Scan of the full negative
Leica M6, 50mm f/2 Dual Range Summicron
Agfapan APX 25, Agfa Rodinal 1:100

Cropped section of the same negative

Further crop of the same negative

Final crop from the same negative
The full image would be 35 x50 inch, 85 x 130 cm in size

My favorite films were the Agfapan APX 25 and APX 100.  They disappeared from the market with the demise of the Agfa consumer imaging division.  But they have been resurrected under the ADOX Silvermax label.

Since these are very fine grained films to start with, a high acutance developer like ADOX Adonal/Rodinal presents no problem.  You will still end up with amazingly fine grain and with the added advantage of high acutance, meaning very fine grain, very sharp negatives.  In addition, the ADOX Adonal/Rodinal must be used with a high dilution, which makes the developer very economical as well.

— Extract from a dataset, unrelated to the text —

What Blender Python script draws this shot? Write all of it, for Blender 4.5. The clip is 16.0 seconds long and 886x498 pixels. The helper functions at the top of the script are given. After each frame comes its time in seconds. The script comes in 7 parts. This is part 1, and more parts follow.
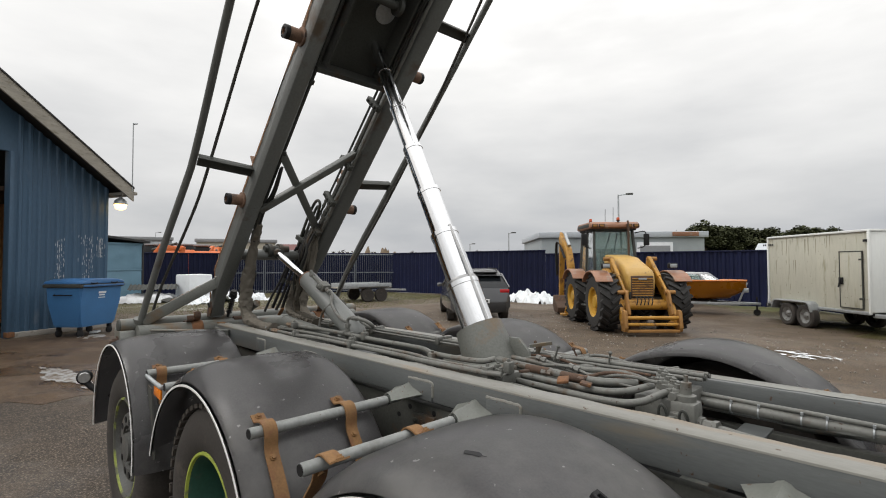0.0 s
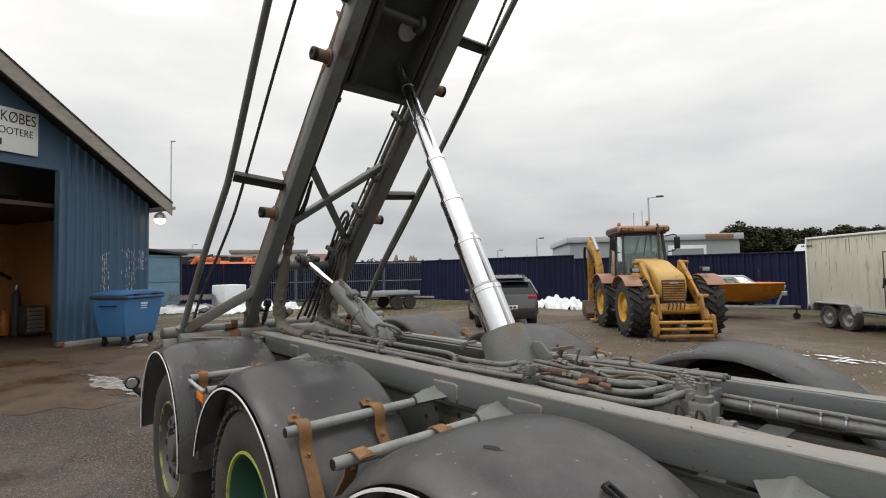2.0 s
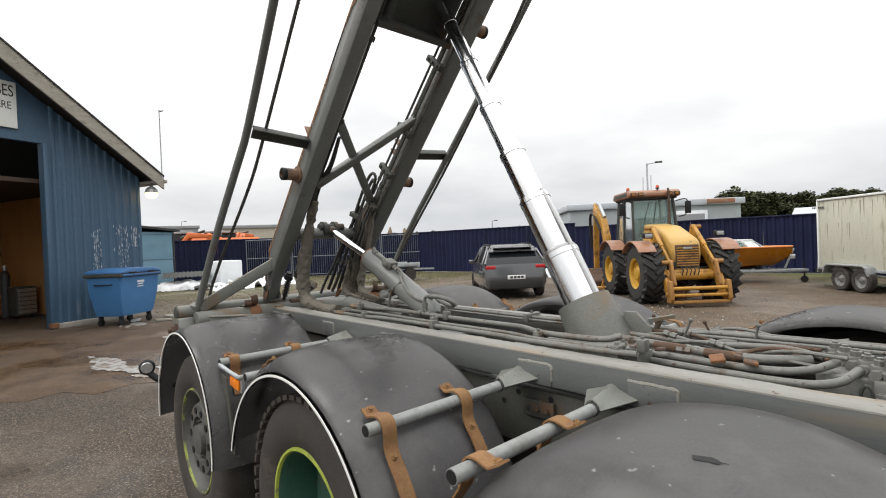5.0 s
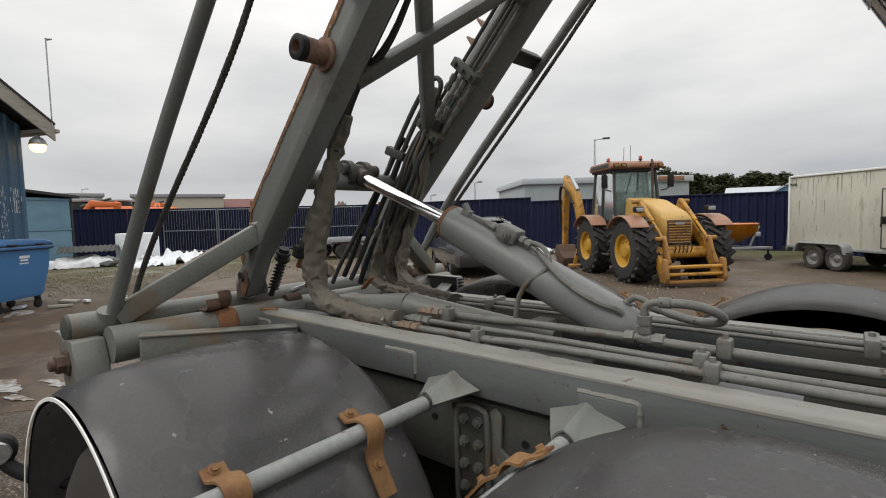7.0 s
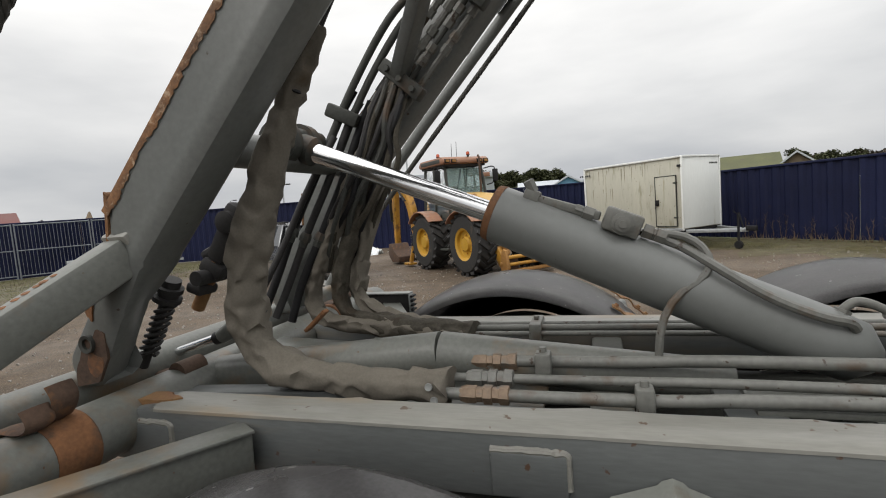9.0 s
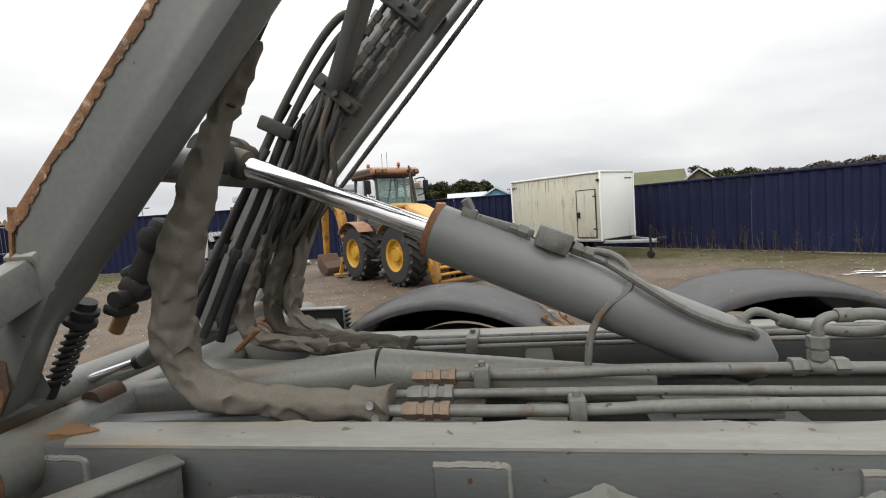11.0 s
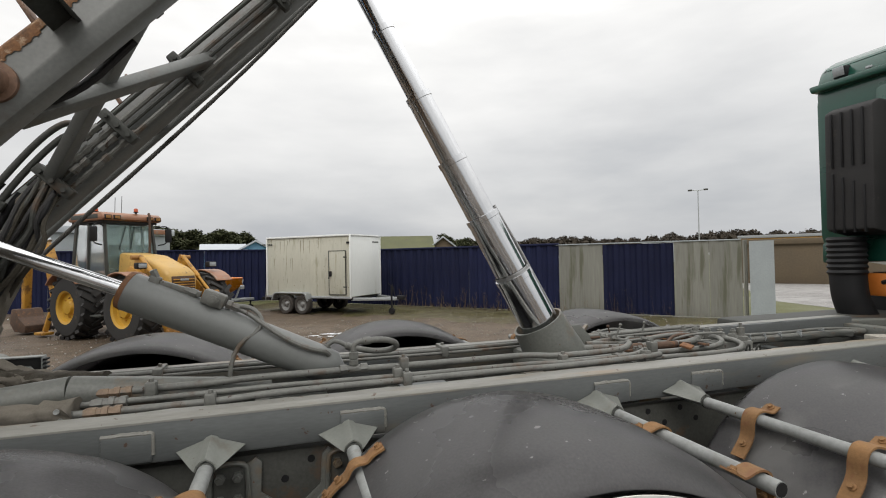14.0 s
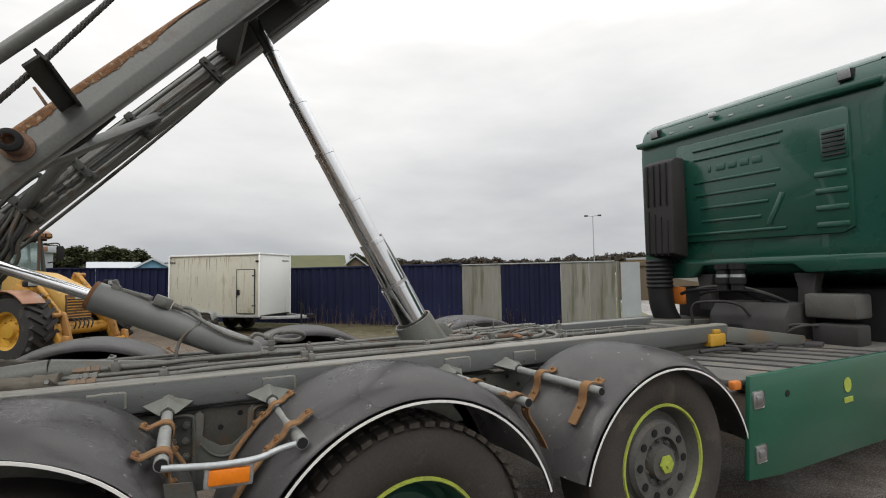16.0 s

Most recommendations are to use a dilution of 1:50, developing with constant agitation for 30 to 60 seconds and 5 to 10 seconds for every 30 or 60 seconds thereafter.  For myself I used a modified developing process starting out with a dilution of 1:100.  Instead of manual agitation, I used a Jobo film developing drum on a Beseler motor base with continuous agitation for 15 minutes.  This gives the assurance of completely even agitation because the base reverses direction approximately every 2.5 rotations.  In addition it gently rocks the developing drum from side to side.  Another advantage is that one does not need to stare at a timer for 15 minutes.

Leica M6, 135mm f/2.8 Elmarit, Agfapan APX 25, Agfa Rodinal 1:100

Any enlargement from a black and white negative can only be as good as the enlarger and its lens allows.  For that reason I have used a Leitz V35 enlarger which has given me results that rival enlargements made from medium format negatives.